Art Direction by Lia Leiva 
Co-Production and Original Sound by Downtime Studios

Performance by Martin Maluki

Fashion and nature seem mutually exclusive from each other, but they are just two concepts that lost their balance to coexist long ago. This is why they seem like enemies. The fashion industry, being one of the largest industries worldwide, is projected to grow in value from 1.5 trillion U.S. dollars in 2020 to about 2.25 trillion dollars by 2025, showing that the demand for clothing and shoes is on the rise across the world (Shahbandeh, 2021). Fashion has had an impact on earth over the last years and one is clearly giving more than the other one, as Rockström has shown us is his study and proof of the transgression of certain planetary boundaries (Rockström, 2009). Logically, we have reached a limit and we have been taking more from nature than what we are giving back. 

We are inevitably part of this systematic world that we as a society have created, where consumption is necessary to exist. We have grown up in a society that associates success with growth driving us to always want more. Natural resources and clothes are essential to survive in this game humans invented and we call life. Industries thrive on the need of consumers to look for ephemeral happiness in constant shopping. Which is clearly just an endless throwaway culture loop to keep the business growing. Overconsumption has led us to discard 92 million tons of clothes-related waste each year worldwide (Mulhern, 2021). Anthropogenic stress on earth has led us to turn our gaze away from what is really significant to our wellbeing, nature.

According to the UN 56.2% of the global population now lives in cities (Buchholz, 2020). A study made by The Yale School of The Environment says that people who spend at least two hours a week in nature, parks or any green space are more likely to be in good health and psychological well-being than those who don't (Robbins, 2020).

 

    Without realising, some of us, the more we want to connect to the cloud the more disconnected we are from the core.

 

Yet, what could be defined as the core?
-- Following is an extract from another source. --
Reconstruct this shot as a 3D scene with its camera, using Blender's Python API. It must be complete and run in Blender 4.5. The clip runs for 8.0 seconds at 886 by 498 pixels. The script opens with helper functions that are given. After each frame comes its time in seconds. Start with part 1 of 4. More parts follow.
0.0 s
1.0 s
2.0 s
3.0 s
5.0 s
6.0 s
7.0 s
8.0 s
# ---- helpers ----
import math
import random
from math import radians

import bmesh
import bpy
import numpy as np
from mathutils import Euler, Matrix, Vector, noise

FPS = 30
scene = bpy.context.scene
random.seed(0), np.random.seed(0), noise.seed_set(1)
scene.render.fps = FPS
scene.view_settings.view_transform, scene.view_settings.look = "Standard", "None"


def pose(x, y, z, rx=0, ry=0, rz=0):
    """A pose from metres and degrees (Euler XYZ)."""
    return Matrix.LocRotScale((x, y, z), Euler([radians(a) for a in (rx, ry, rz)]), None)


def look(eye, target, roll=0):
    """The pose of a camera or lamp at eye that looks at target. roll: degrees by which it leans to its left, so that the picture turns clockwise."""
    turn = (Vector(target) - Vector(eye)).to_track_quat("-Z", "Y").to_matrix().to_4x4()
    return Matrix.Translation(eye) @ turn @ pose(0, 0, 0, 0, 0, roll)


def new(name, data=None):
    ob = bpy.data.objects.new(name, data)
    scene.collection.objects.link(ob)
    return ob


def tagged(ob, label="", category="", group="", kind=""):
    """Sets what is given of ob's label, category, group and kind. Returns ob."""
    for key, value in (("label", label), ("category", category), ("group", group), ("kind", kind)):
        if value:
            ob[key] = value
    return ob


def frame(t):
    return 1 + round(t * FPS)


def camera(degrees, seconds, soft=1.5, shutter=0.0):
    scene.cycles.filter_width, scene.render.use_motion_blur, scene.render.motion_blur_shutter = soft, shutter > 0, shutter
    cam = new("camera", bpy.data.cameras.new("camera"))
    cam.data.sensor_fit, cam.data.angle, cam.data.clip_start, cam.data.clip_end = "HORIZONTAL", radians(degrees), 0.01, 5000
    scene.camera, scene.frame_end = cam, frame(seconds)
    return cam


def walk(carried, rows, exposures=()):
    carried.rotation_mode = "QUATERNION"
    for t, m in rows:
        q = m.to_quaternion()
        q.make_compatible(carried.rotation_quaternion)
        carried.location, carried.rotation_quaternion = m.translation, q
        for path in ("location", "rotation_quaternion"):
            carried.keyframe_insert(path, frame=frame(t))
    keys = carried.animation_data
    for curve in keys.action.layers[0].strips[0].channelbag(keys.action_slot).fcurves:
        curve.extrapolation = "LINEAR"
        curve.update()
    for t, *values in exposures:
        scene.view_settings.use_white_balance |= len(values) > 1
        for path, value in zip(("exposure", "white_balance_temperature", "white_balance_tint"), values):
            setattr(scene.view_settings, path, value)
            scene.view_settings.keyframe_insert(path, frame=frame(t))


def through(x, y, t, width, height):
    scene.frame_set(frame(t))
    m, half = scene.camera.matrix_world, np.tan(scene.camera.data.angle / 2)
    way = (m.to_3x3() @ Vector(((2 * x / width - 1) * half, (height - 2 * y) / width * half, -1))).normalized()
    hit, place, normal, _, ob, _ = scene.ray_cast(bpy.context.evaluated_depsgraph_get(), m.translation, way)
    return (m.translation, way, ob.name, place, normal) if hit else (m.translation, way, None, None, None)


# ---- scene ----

In this study the core will be characterised as mycorrhizal fungi, representing nature not only as a physical space but also as a system to live mentally by. The term waste does not exist in nature thanks to fungi. 

Deviation from nature is a deviation from happiness. 

Samuel Johnson, 1709–1784.

 

Mycorrhizal fungi are beneficial fungi growing in association with plant roots (www.rhs.org.uk, n.d.) and they will be used in this review as an inspiration metaphorically to how humans and nature should be growing in association with each other. Fungi are everywhere and as Merlin Sheldrake puts it in his book: they provide a key to understanding the planet on which we live, the ways we think, feel and behave (Sheldrake, 2021). Fungi are the greatest decomposers of life. This concept is also used metaphorically in this manifesto to re-interpret ‘decomposition’ as the art of upcycling to not contribute to the overconsumption of new materials. 

 

Could a constant relationship with nature shift the modern consumer’s shopping habits, consequently leading them to a gratified existence and a less negative impact environmentally?

 

Personally I view the art of Fashion Design as Herbert A. Simon defines it: ‘to design is to devise courses of action aimed at changing existing situations into preferred ones’. The aim is to create solutions through art. Despite fashion being one of the most harmful practises humans created in this system, we have been experiencing a community of brilliant minds that work tirelessly to change this reality for a better future and that future is now. This is why the final manifesto will use the art of storytelling as a medium to communicate the importance of our relationship with the core through an audiovisual production.